Seattle is also becoming like a Third World country. But to understand what this means, I have to leave the TV show for a moment and turn to a chapter in a book, Shebeen Tales: Messages from Harare, by late Zimbabwean poet Chenjerai Hove. You will recognize emerging aspects of Seattle in Hove's description of Harare in the chapter, 'First World', 'Third World' and 'Fourth World' City."

'Welcome to the city of Harare' the city fathers wrote on a large, beautiful signpost near the airport, positioned close to the independence arch carved out of some of the most expensive marble there is. The city of Harare indeed. If I were a city father, I would have written 'Welcome to the cities of Harare', for there are many cities in one, with different flavours, or personalities, if you want to put it that way.

'First World', 'Second World', 'Third World', those are the sections of this capital of nearly a million people, including the homeless who tend to settle on any open space available. They do so, creating another, maybe 'Fourth' or 'Fifth World'. But the police always get there sooner or later, with batons and handcuffs in their hands, to erase the squatter camps with the anger of fire if not bulldozers. That is probably their only way into the newspapers, the squatters whom no one claims as their relatives....

This is the 'First World' part of the city, with flashy cars, smartly dressed men and women purposefully rushing to some unknown nowhere at an incredible speed. The expensive cars, the flower-boys selling roses, the glittering shops well-fitted with neon lights to dazzle the night shopper, they are all here, then the wide streets, broad and clean, in which even a blind man could drive, for they are straight and arranged neatly in a pattern in which it is hard for anyone to get lost.

In the essay, Hove doesn't bother to describe the Second World and goes From the First World directly to the Third World, which "is not the world of business executives," but "the world of those who see life 'face to face'... Or those who came to the city 'to look for a morsel'." The homeless live in the "Fourth' or 'Fifth World.'"

In Dark Angel, Seattle's Third World condition (which is a city with all of the worlds) is a consequence of The Pulse, an electromagnetic-shock wave that fried a bunch of computers on the Eastern seaboard of the United States. This loss of information about wealth (or value) crashed the whole economy and the depression become permanent ("life goes on"). That's why people are living on the streets. But what about the real Seattle. Why are so many people living on its streets? To begin with, there was the economic crash of 2008, which resulted in the massive destruction of middle- and working-class wealth. Homes were lost, and the recovery, thanks to the GOP's resistance to forms of demand that were not privately owned, was very slow.

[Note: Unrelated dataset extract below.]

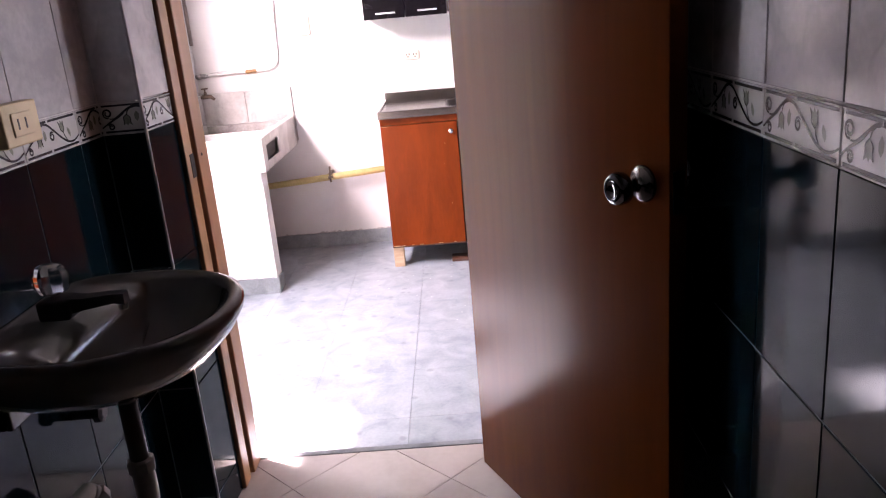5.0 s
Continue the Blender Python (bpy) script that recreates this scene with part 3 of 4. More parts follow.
wall_cabinet(0.362, -0.096, "wall cabinet with glossy black doors and white side")
wall_cabinet(-0.532, -0.99, "black-fronted wall cabinet with slim handles")
op = empty("open_wall_shelf", (4.70, -0.31, 1.33), "open white wall cabinet without doors, dark hinges still in place", "wall shelf")
part("bottom_panel", box(4.572, KE - 0.001, -0.5315, -0.0965, 1.327, 1.345, 0.001, 1), M_WHITEBOARD, op)
part("top_panel", box(4.590, KE - 0.001, -0.5315, -0.0965, 1.945, 1.96), M_WHITEBOARD, op)
part("back_panel", box(KE - 0.010, KE - 0.0015, -0.5315, -0.0965, 1.345, 1.945), M_BEIGE, op)
part("inner_shelf", box(4.62, KE - 0.011, -0.5315, -0.0965, 1.64, 1.655), M_WHITEBOARD, op)
for y0, y1, h in ((-0.135, -0.100, 0.010), (-0.355, -0.272, 0.016), (-0.528, -0.492, 0.014)):
    bm = box(4.578, 4.610, y0, y1, 1.3452, 1.3452 + h, 0.002, 1)
    box(4.585, 4.60, (y0 + y1) / 2 - 0.012, (y0 + y1) / 2 + 0.012, 1.3452 + h, 1.3452 + h + 0.008, 0.001, 1, into=bm)
    part("hinge", bm, M_BLACK, op, "dark leftover hinge")

# crumbled plaster edge over the skirting
rng = random.Random(5)
rag = empty("crumbled_edge", (KE, 0.6, 0.085), "dark crumbled plaster edge above the skirting", "wall mark")
bm = bmesh.new()
low, high = [], []
for k in range(60):
    y = 0.32 + 0.012 * k
    low.append(bm.verts.new((KE - 0.0006, y, 0.085)))
    high.append(bm.verts.new((KE - 0.0006, y, 0.087 + 0.010 * rng.random() ** 2)))
for k in range(59):
    bm.faces.new((low[k], low[k + 1], high[k + 1], high[k]))
part("crack", bm, M_PENCIL, rag)
bm = bmesh.new()
low, high = [], []
for k in range(45):
    y = 0.92 + 0.0108 * k
    low.append(bm.verts.new((4.0385, y, 0.085)))
    high.append(bm.verts.new((4.0385, y, 0.086 + 0.006 * rng.random() ** 2)))
for k in range(44):
    bm.faces.new((low[k], low[k + 1], high[k + 1], high[k]))
part("crack", bm, M_PENCIL, rag)

bm = bmesh.new()
low, high = [], []
for k in range(56):
    x = 3.362 + 0.012 * k
    low.append(bm.verts.new((x, KN - 0.0006, 0.083)))
    high.append(bm.verts.new((x, KN - 0.0006, 0.084 + 0.009 * rng.random() ** 2)))
for k in range(55):
    bm.faces.new((low[k], low[k + 1], high[k + 1], high[k]))
part("crack", bm, M_PENCIL, rag)

# ---- electrics ----


def rounded_plate(x, y0, y1, z0, z1, radius, thick=0.0095):
    """A wall plate with rounded corners and a domed front edge."""
    bm = bmesh.new()
    rings = []
    for inset, depth in ((0, 0.0005), (0, thick * 0.45), (thick * 0.25, thick * 0.8), (thick * 0.7, thick)):
        ring = []
        for cy, cz, a0 in ((y1 - radius, z1 - radius, 0), (y0 + radius, z1 - radius, 90), (y0 + radius, z0 + radius, 180), (y1 - radius, z0 + radius, 270)):
            for k in range(6):
                a = radians(a0 + 18 * k)
                ring.append(bm.verts.new((x - depth, cy + (radius - inset) * math.cos(a), cz + (radius - inset) * math.sin(a))))
        rings.append(ring)
    for a, b in zip(rings, rings[1:]):
        for k in range(24):
            bm.faces.new((a[k], b[k], b[(k + 1) % 24], a[(k + 1) % 24]))
    bm.faces.new(rings[-1])
    bmesh.ops.recalc_face_normals(bm, faces=bm.faces)
    return bm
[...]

Many never recovered from that catastrophe. And the government spent a fortune, not on saving working- and middle-class home owners, but on protecting the value of the stock markets. This is Quantitative Easing. It revived "animal spirits" (speculation more than enterprise), and property values in global cities began to rise sharply.

13D Research put it in this nutshell:

Accommodative monetary policy following the Global Financial Crisis drove an unprecedented flood of institutional and individual investor capital into real estate, with cross-border flows concentrating in cosmopolitan megacities. This has dramatically divorced megacity property-appreciation rates from economic fundamentals — primarily the spending power of residents. Moreover, it has made local housing markets far more intertwined with global economic conditions. According to the IMF, 30% of property price movements today can be attributed to global — not local — factors, up from just 10% two decades ago.
This boom for some has been a shock for most. Though official unemployment has been in decline, housing is claiming more and more of a worker's already stressed income. This stress has caused lots of snaps. There were stress tests for banks but not for people.

Though the market in some global cities is cooling, in others, it is not. One of the top cities experiencing sharp price inflation is indeed Seattle.

More words from 13D Research:

No doubt many megacity markets continue to boom around the globe. Just in the U.S., prices of houses and condos in March surged 6.5% from a year earlier according to the S&P CoreLogic Case-Shiller National Home Price Index, including 5.8% for Boston, 13% for Seattle, 8.6% for Denver, and 3.4% in New York, despite the softening in Manhattan.
We can expect two things to happen in the near future. One, Seattle's Third World will expand because investments do not follow the second law of thermodynamics: finance always and monstrously leaves cooling markets to hot ones. And because Seattle still has the combustion of a growing economy, money will flow into it from the colder outside. The next thing is "home prices [will go far] beyond the spending power of the local population." For Hong Kong, a person "now requires 19.4 times the average salary of a resident to buy a home, up from 4.6 times in 2002. In London, the equivalent price-to-income multiple today is at 16 times." Expect Seattle's price-to-income ratios to synchronize with these other markets. What they all have in common is a market that's not connected to their local or regional economies, but to "foreign and institutional" capital.